How bad were some gamblers feeling about this?  It turns out we had this discussion in a racing group I belong to yesterday and the following came from Gil Winston who graciously has permitted me to use the following:

The Burke Olympics

The Burke "mastery" of harness racing is one of the growing problems adding to the downfall of the sport.  In tomorrow's $211k Hoosier Park Pacing Derby AND in the $275k The Monument Circle, Burke has 5 horses in each race.  In the Hoosier Park Pacing Derby he is an owner on all 5 entries while in The Monument Circle he is listed as owner on 3 of the entries. 

Are there "coupled entries" in either race due to same ownership?   No. No more coupled entries for Burke-owned horses.
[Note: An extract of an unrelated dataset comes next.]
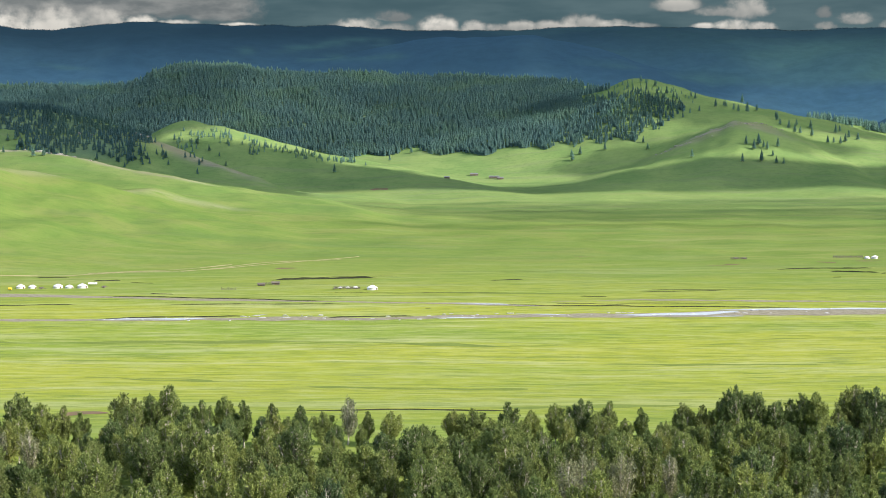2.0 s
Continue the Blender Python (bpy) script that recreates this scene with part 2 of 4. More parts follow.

The 'bonafide separate ownership' line that used to excuse entries from the same barn is his-to-ree.  Now it just says, "No coupled entries."  As Burke sw allows up other trainers and owners, the number of betting entries would diminish to miniscule numbers if his horses were to occupy one betting interest.  Soon we may see races solely between Burke and Takter.  Other horsemen can play with their cheap claimers and leave the 'real' horsemen to handle all the money ('real' meaning stables like Burke and Takter, no suggestion of underhanded training methods intended)

Note:  Either Burke or Takter or both have multiple entries in each of the 6 stakes races.

One thing is for sure.  Rightly or wrongly, losing bettors will blame their losses on the Burkes for controlling the race whatever the result may be. Now one can get on one's high horse (so to speak) and PROVE that these IDIOTS would not know a horse race from a cockroach race.  But these IDIOTS are customers who surely will become more of the ex-customers who leave the track vowing to never return. As opposed to the old days, when gamblers had no other place to go to gamble, they sure do now.

Certain trainers who won't get as many top level horses won't like it, but in the long run, a rule like this may be the best thing which can happen for racing, though I expect to hear a lot of kicking and screaming from some industry participants.

As to my own personal feeling as a fan and recreational gambler?  It irks me when you have a trainer that dominates as much as Ron Burke, Jimmy Takter, and others do in the big races.  I realize these horsemen have worked hard and know what they are doing but while they are being successful, other trainers who are more than competent are being shut out because these partnerships gravitate to these trainers.  

It's not good for the industry on a whole to have a few trainers control the vast majority of horses who race in these big events.  Again, these trainers have done nothing wrong but could you imagine what it would be like if at a track like Santa Anita, if stake races were overflowing with three horses from Jerry Hollendorfer and Bob Baffert seemingly in every stake?  As Gil indicated above, the public doesn't like it..

A big part of the problem is how so many of the top horses are seemingly controlled by the same group of owners in one flavor or another (basically the partnerships are similar with one or two players substituted in and out) but the problem also is due to the dearth of stake races available.  When you have one high value stake race for three year old pacers at one track, of course the trainers are going to fire all their bullets in the one race.  If we had more than one high value stake race on the same day, the trainer may spread his horses out to race at the tracks instead of all at one.  No one is saying they all have to be 'Group 1' races; there could be a Group 1 and Group 2 event on the same weekend, but with sufficient purses, trainers may go gunning for both races.

The Cane Pace and the Shady Daisy are on the move once again, leaving Tioga Downs for the Meadowlands where they will be raced on Hambletonian Day this coming August.  In addition to these stakes, the Meadowlands will debut a sister race to the John Cashman Memorial, again racing on the first Saturday in August.  This will make Hambleotnian Day an even bigger event; truly a Super Bowl of harness racing.  One interesting thing with the move of these races is their conditions are being changed to eliminate elimination races; they will be a single race for the cash.  While not yet announced, I suspect the top 10 money earning horses will get into the race with consolation races being contested, possibly on a different day.